(3D scene code data)
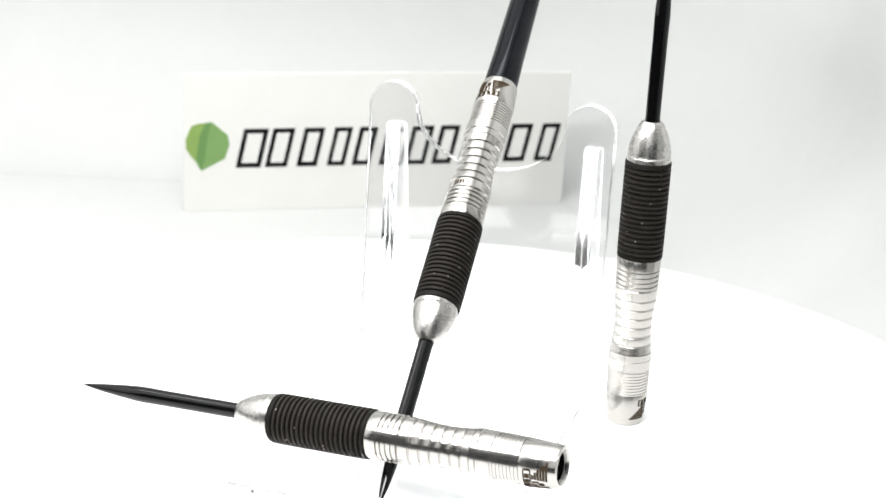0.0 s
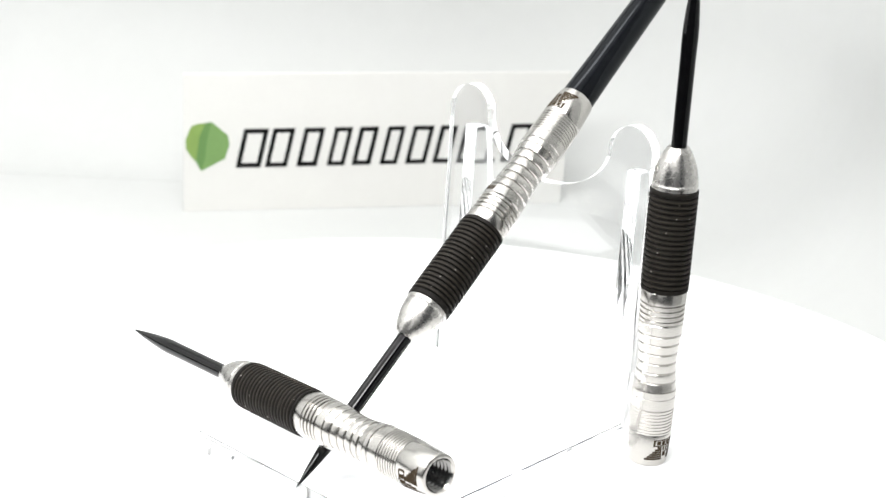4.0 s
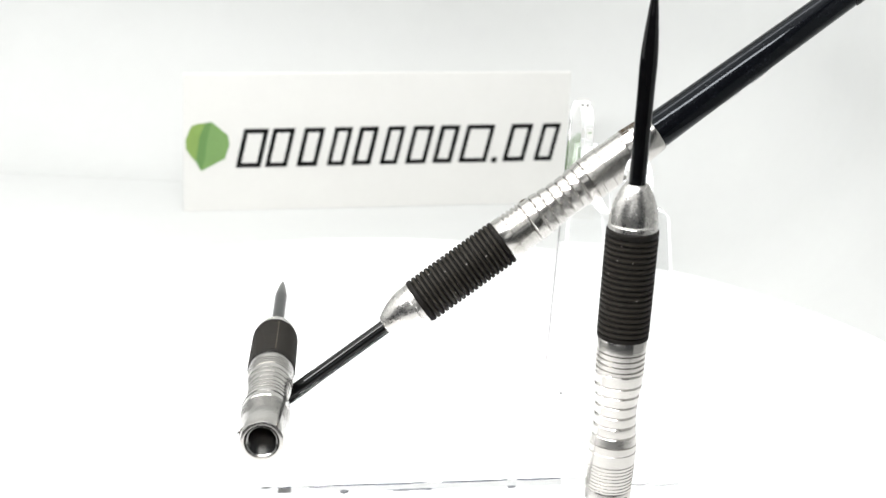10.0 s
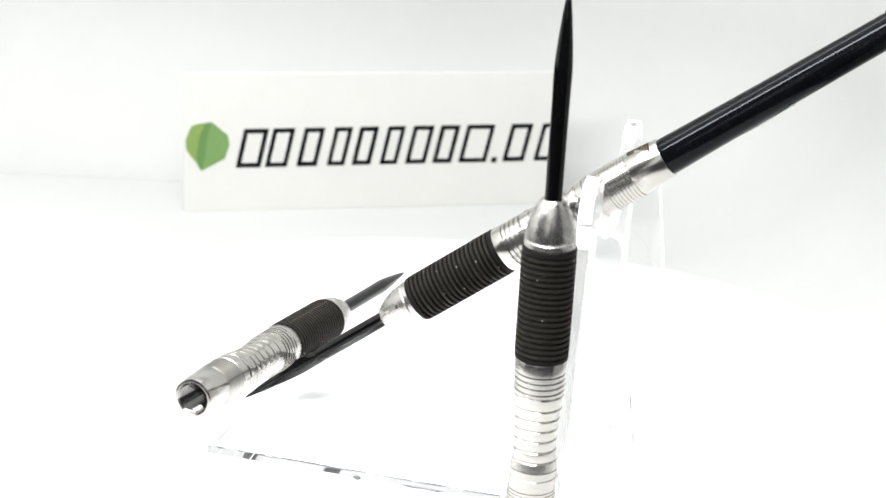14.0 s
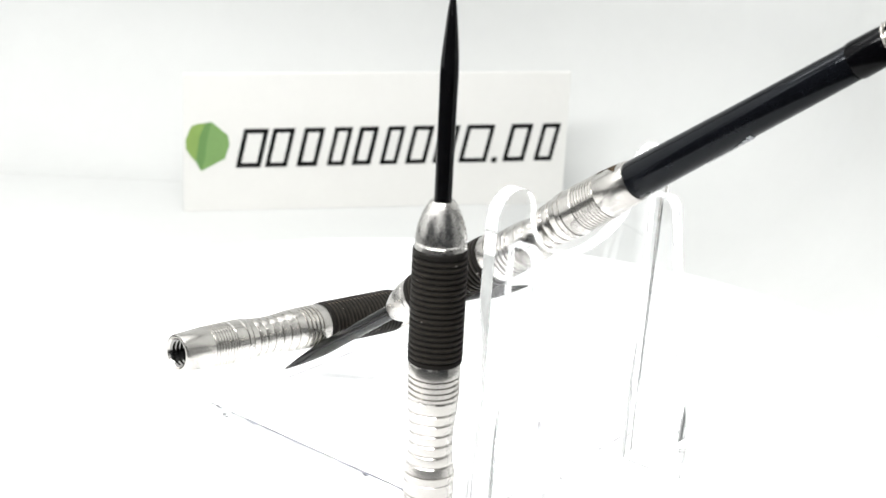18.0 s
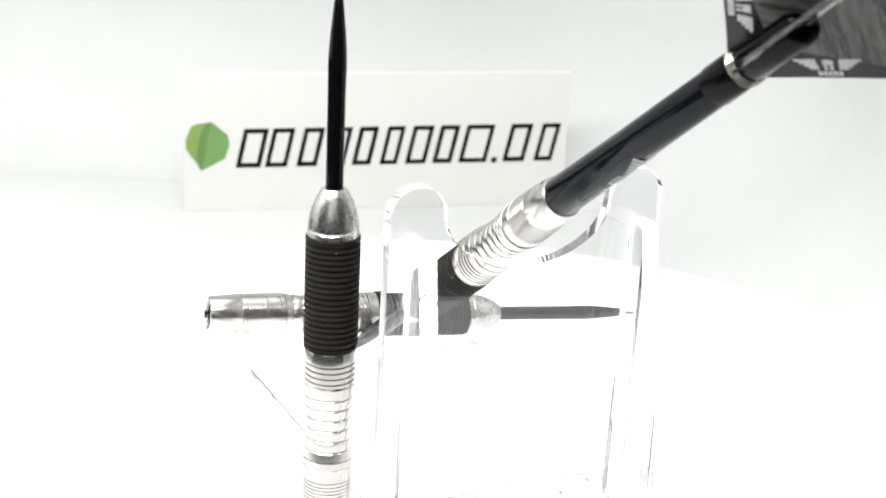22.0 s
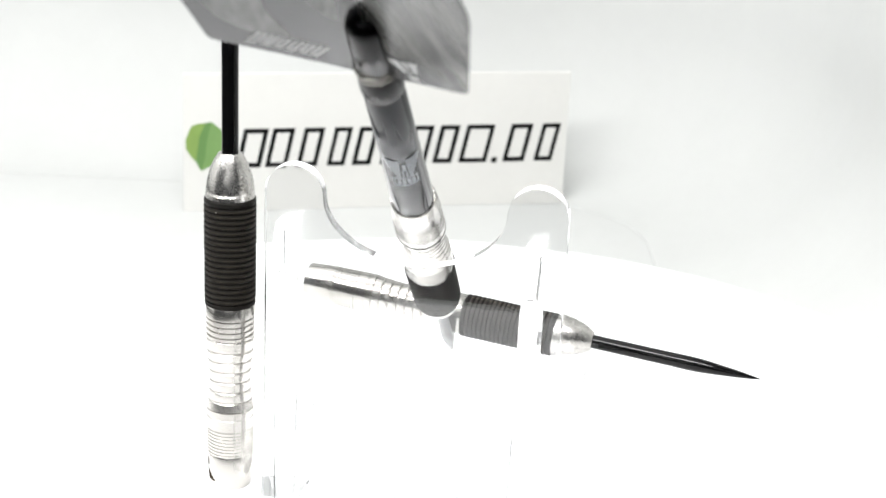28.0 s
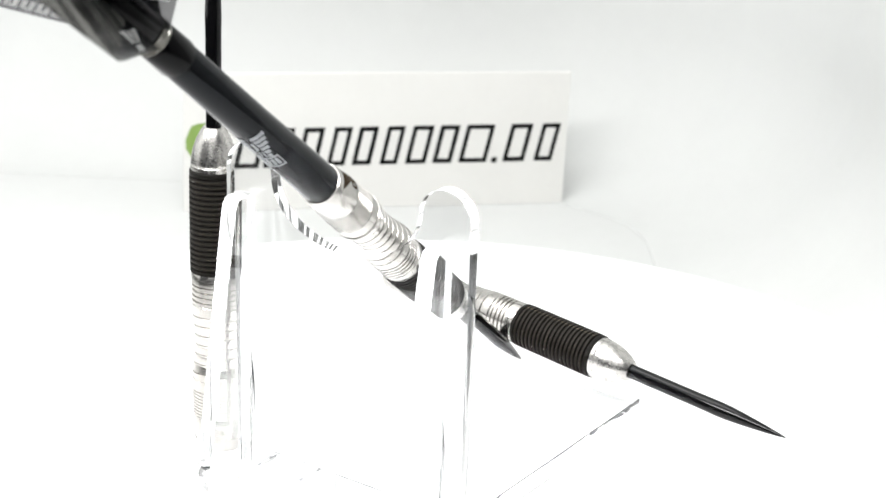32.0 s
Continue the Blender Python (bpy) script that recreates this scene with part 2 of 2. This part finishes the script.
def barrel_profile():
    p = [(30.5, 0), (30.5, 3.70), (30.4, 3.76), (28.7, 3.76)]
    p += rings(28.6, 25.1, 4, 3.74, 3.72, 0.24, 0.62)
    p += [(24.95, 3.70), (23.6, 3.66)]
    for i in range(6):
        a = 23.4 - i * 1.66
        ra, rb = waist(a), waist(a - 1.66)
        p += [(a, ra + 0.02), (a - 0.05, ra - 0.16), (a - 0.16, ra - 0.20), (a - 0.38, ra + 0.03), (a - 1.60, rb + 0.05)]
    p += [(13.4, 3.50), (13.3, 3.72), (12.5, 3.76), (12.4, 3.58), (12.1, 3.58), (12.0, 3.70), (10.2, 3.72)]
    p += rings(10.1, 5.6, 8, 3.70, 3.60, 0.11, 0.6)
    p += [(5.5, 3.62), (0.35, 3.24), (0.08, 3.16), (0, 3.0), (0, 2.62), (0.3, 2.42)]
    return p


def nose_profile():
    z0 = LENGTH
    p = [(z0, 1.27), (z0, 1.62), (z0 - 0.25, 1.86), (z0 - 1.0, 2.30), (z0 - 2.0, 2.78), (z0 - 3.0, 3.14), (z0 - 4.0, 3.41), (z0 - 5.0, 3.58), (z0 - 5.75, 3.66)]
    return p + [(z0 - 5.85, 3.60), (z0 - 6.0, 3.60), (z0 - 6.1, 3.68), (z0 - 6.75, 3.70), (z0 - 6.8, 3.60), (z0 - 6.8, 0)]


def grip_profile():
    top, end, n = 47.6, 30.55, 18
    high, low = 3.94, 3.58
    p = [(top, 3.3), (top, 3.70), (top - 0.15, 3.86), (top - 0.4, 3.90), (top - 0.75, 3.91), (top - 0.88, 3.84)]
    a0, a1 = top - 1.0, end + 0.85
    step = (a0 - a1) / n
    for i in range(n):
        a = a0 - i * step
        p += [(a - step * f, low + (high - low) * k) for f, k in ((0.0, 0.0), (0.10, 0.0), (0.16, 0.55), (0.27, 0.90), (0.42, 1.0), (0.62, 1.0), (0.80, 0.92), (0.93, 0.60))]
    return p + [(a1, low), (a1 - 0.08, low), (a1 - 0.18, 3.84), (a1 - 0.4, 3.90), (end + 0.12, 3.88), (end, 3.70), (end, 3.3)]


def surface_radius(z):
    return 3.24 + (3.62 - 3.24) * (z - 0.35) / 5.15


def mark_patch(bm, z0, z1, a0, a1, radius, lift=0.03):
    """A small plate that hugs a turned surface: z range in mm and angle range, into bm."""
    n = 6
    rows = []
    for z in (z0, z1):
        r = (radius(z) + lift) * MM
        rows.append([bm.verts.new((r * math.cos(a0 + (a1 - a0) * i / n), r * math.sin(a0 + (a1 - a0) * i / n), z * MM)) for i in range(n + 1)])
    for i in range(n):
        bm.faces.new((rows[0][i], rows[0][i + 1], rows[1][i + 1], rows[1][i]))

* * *

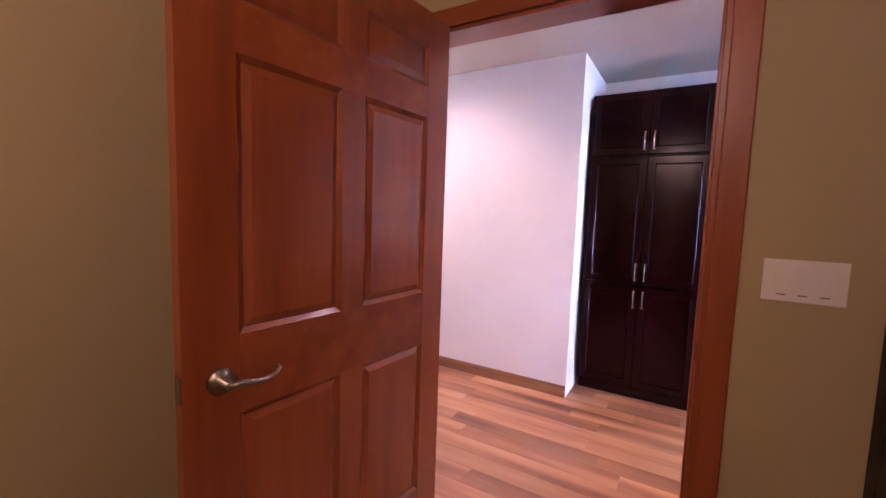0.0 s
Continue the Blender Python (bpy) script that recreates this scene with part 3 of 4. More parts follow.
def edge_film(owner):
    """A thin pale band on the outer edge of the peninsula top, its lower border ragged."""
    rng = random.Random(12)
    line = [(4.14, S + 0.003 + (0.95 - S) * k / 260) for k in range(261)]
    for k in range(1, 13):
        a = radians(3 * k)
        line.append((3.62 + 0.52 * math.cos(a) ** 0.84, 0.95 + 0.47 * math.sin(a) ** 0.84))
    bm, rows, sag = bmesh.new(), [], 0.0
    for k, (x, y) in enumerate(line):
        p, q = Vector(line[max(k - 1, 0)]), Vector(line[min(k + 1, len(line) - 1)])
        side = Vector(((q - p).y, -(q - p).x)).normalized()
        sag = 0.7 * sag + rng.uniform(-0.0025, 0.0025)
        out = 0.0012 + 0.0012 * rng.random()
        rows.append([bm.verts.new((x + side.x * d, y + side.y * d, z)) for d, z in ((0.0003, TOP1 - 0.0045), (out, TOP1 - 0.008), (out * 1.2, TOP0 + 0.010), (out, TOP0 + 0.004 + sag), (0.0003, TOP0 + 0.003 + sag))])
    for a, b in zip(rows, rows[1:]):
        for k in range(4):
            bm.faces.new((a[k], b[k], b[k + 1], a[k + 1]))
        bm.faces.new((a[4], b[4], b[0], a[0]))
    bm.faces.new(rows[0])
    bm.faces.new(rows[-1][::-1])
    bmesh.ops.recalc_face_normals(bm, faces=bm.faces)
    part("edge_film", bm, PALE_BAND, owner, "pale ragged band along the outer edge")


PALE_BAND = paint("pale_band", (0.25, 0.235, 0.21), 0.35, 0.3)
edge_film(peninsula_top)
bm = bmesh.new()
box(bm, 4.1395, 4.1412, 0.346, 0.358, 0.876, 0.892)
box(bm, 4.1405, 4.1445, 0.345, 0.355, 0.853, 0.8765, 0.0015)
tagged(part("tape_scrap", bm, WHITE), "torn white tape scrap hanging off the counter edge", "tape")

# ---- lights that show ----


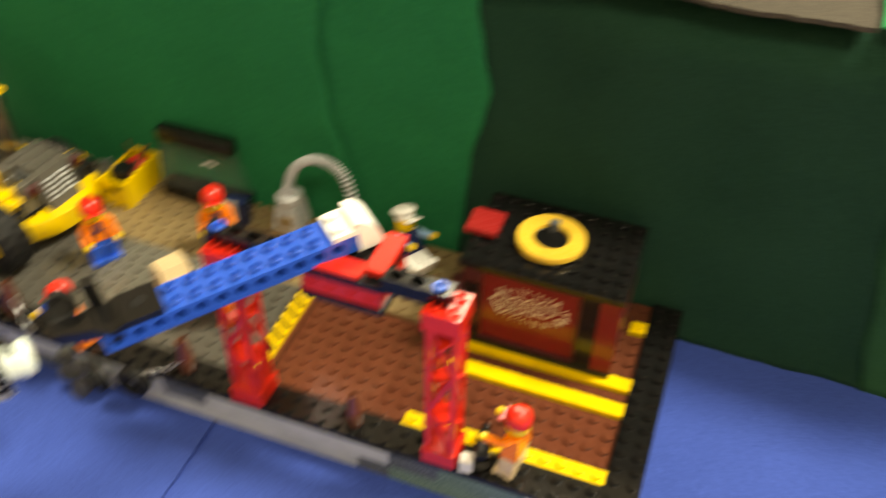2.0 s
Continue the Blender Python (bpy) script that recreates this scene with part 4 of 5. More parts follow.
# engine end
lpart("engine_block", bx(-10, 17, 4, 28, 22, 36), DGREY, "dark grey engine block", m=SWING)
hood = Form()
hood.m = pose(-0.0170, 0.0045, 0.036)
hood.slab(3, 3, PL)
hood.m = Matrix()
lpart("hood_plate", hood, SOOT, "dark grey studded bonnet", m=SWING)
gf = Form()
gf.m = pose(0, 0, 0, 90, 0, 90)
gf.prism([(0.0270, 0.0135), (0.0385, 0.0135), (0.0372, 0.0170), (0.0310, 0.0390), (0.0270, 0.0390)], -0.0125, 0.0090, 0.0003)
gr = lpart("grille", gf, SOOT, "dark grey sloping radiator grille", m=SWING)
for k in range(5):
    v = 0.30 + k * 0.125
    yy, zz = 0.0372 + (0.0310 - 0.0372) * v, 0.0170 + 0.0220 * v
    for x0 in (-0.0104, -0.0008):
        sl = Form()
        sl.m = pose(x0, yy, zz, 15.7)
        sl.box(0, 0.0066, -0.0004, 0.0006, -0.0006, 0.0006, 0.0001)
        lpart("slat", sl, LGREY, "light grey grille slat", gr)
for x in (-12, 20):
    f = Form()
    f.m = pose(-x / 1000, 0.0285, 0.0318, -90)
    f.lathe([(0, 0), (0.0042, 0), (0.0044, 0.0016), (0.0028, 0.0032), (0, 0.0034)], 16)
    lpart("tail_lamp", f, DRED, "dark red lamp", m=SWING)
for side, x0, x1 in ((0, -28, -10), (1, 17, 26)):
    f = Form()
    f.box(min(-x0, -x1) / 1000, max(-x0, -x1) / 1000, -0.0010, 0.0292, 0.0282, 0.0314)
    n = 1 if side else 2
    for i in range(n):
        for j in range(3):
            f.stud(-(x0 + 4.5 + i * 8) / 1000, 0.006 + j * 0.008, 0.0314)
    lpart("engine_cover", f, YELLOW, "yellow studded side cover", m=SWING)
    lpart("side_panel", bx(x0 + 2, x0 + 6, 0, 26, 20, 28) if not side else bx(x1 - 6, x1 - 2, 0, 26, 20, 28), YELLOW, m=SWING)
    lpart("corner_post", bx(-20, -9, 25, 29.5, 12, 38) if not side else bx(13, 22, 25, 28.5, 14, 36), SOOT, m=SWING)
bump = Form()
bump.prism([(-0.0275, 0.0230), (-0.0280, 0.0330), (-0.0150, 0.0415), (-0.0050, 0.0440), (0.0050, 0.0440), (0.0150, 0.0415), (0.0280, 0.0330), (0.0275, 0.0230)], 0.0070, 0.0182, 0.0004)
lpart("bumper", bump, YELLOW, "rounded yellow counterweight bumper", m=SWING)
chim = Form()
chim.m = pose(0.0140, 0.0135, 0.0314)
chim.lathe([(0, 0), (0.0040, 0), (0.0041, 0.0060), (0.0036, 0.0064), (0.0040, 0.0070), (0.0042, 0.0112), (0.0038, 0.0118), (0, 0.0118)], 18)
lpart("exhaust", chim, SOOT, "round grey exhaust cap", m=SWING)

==

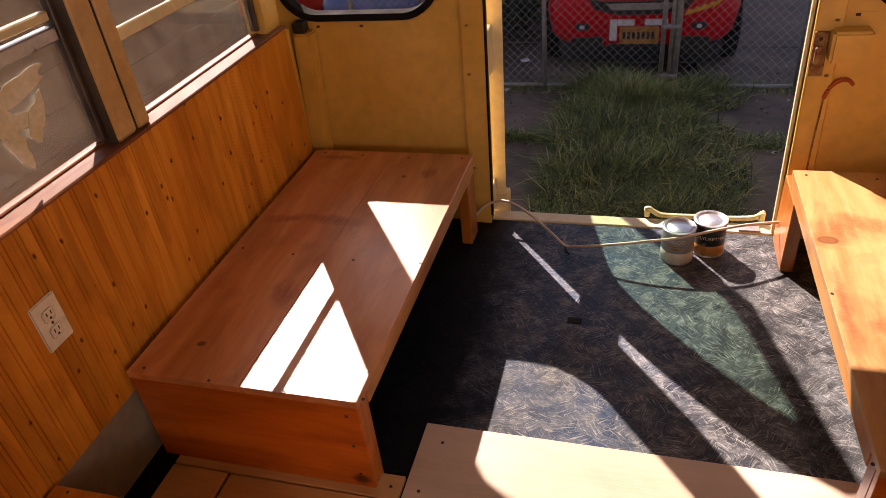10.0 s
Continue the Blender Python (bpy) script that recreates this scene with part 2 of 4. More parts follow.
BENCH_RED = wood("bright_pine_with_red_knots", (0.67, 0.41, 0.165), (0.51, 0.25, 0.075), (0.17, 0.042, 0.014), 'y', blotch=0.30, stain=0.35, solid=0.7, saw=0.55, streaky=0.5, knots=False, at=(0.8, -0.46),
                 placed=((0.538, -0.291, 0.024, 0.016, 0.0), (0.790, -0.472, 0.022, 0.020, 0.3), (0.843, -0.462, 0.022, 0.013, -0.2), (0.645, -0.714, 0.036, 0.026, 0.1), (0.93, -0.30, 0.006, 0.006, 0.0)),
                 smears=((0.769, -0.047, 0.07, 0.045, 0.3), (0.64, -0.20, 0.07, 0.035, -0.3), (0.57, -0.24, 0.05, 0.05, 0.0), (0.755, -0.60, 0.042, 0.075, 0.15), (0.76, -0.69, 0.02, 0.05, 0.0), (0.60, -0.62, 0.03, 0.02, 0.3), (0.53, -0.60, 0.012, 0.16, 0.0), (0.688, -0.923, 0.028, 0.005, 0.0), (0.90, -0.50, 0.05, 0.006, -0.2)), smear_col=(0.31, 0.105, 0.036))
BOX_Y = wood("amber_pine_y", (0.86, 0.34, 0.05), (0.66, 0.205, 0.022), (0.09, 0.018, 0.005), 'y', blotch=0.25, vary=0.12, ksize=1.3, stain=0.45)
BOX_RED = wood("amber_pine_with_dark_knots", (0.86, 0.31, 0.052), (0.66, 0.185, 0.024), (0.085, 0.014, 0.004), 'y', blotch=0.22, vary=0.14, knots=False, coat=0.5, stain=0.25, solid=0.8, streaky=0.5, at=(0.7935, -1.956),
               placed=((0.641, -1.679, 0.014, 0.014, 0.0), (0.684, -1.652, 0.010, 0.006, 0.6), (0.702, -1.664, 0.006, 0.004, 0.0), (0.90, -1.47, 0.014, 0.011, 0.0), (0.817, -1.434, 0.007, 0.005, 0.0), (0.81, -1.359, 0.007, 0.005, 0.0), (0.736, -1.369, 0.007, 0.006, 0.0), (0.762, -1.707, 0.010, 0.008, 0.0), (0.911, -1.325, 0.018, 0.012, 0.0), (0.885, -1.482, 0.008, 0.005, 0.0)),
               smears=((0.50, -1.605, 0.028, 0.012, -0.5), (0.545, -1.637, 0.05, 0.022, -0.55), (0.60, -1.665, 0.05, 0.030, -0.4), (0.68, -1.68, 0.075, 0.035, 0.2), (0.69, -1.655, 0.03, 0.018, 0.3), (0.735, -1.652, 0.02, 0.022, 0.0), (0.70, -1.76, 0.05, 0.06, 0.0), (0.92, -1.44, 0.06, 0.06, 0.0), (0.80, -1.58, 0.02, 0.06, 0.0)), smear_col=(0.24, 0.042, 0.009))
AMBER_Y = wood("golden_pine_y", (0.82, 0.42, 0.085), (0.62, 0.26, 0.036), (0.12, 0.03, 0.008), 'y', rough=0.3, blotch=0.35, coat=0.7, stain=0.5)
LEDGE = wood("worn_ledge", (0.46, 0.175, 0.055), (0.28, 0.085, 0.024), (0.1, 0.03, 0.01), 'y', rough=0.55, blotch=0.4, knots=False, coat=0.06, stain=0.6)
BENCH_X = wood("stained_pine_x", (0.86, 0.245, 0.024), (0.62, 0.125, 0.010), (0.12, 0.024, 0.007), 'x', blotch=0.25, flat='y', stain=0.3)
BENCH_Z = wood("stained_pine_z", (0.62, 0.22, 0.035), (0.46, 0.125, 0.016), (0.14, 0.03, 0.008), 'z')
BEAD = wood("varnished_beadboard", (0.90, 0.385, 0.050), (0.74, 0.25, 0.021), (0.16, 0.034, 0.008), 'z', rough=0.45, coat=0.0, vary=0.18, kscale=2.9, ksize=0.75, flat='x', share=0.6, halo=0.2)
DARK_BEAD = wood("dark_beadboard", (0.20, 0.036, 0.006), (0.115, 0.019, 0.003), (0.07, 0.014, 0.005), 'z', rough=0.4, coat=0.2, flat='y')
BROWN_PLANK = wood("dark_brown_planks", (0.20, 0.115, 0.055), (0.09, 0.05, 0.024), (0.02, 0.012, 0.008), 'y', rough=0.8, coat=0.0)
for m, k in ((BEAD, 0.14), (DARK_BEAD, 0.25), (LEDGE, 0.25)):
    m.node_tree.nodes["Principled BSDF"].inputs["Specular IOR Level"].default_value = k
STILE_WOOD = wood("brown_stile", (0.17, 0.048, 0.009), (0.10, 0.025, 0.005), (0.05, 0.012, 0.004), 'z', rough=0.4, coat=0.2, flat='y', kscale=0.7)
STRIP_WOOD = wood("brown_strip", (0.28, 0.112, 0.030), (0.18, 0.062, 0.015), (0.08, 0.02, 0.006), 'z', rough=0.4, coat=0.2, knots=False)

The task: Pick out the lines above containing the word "Blender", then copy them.

Exercise solution:
Continue the Blender Python (bpy) script that recreates this scene with part 2 of 2. This part finishes the script.
Continue the Blender Python (bpy) script that recreates this scene with part 3 of 4. More parts follow.
Continue the Blender Python (bpy) script that recreates this scene with part 4 of 5. More parts follow.
Continue the Blender Python (bpy) script that recreates this scene with part 2 of 4. More parts follow.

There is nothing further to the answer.